Smoking no smoking était probablement le film le plus joyeux et le plus violemment optimiste de Resnais. Malgré le naufrage toujours possible dans lequel, certaines fois, s'enfonçaient les personnages, le film offrait à chacun d'eux la possibilité de vivre plusieurs destins et ne les réduisait ainsi pas à un seul parcourt, à une seule personnalité. L'individu apparaissait plus riche que le destin unique que lui réserve la vie.

Lionel n'est plus ici le Lionel Aplewik de Smoking non smoking. Il conclut son discours à Charlotte par ces mots : "On est soi-même. Que peut-on être à part soi-même ?" , phrase terriblement triste et résignée à l'exact opposé du message de Smoking no smoking.
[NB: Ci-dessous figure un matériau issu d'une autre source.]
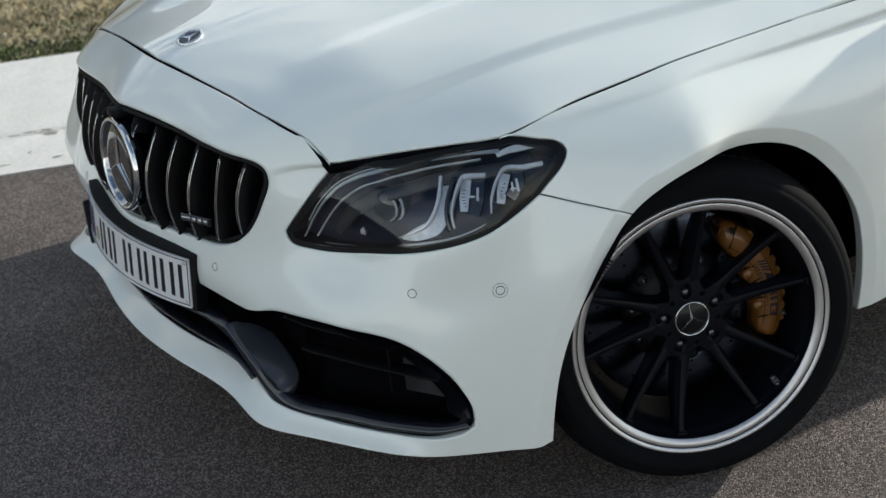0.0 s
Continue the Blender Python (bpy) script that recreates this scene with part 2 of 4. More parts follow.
def panel(name, surf, outer, holes, mat, parent, step=0.014, radius=0.003, depth=0.018, offset=0.0, label="", skirt=True, extra=None):
    """A sheet cut out of a surface along outlines in its parameters, with rounded, turned-in edges."""
    from mathutils.geometry import delaunay_2d_cdt
    loops = [outer, *holes]
    lo, hi = outer.min(0), outer.max(0)
    gu, gv = np.meshgrid(np.arange(lo[0] + step / 2, hi[0], step), np.arange(lo[1] + step / 2, hi[1], step))
    g = np.c_[gu.ravel(), gv.ravel()]
    if extra is not None:
        close = np.array([((extra - p) ** 2).sum(1).min() for p in g]) < (0.6 * step) ** 2
        g = np.vstack([g[~close], extra])
    keep = inside(g, outer)
    for h in holes:
        keep &= ~inside(g, h)
    rim = np.vstack(loops)
    g = g[keep]
    near = np.array([((rim - p) ** 2).sum(1).min() for p in g]) if len(g) else np.zeros(0)
    g = g[near > (0.4 * step) ** 2]
    edges, first = [], 0
    for l in loops:
        edges += [(first + i, first + (i + 1) % len(l)) for i in range(len(l))]
        first += len(l)
    pts = [Vector(p) for p in np.vstack([rim, g])]
    verts, _, faces, *_ = delaunay_2d_cdt(pts, edges, [], 0, 1e-6)
    v2 = np.array([tuple(v) for v in verts])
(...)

C'est, qu'ici, le destin semble peser de tout son poids sur des personnages aussi névrosés et dépressifs que ceux de On connaît la chanson. Et cette tristesse semble devoir durer toujours, d'autant plus implacable qu'elle est silencieuse comme la neige.

Le sommet de la tour Eiffel perdu dans les nuages nous avait avertis dès le premier plan que nous allions quitter les hautes sphères de l'espace infini. Le projet du film est bien de cerner l'espace clos des névroses quotidiennes à l'image de cette une plongée sous le brouillard et les nuages afin d'atteindre, via le plan général de la bibliothèque Mitterrand, par un zoom avant des lèvres en gros plan prononçant un cinglant "petit".

A ce plan magistral en répondront deux autres. Celui de la ville envisagée seulement comme le prolongement des peurs privées des personnages. C'est ce dont témoigne la magnifique perspective du décor de l'agence enfin vu en plan d'ensemble où, après le pardon qui sonne comme une rupture définitive, on voit au premier plan et de dos Charlotte et Thierry séparés par une cloison de verre avec, devant eux, dehors, chacun une rue déserte sur lesquelles tombe la neige.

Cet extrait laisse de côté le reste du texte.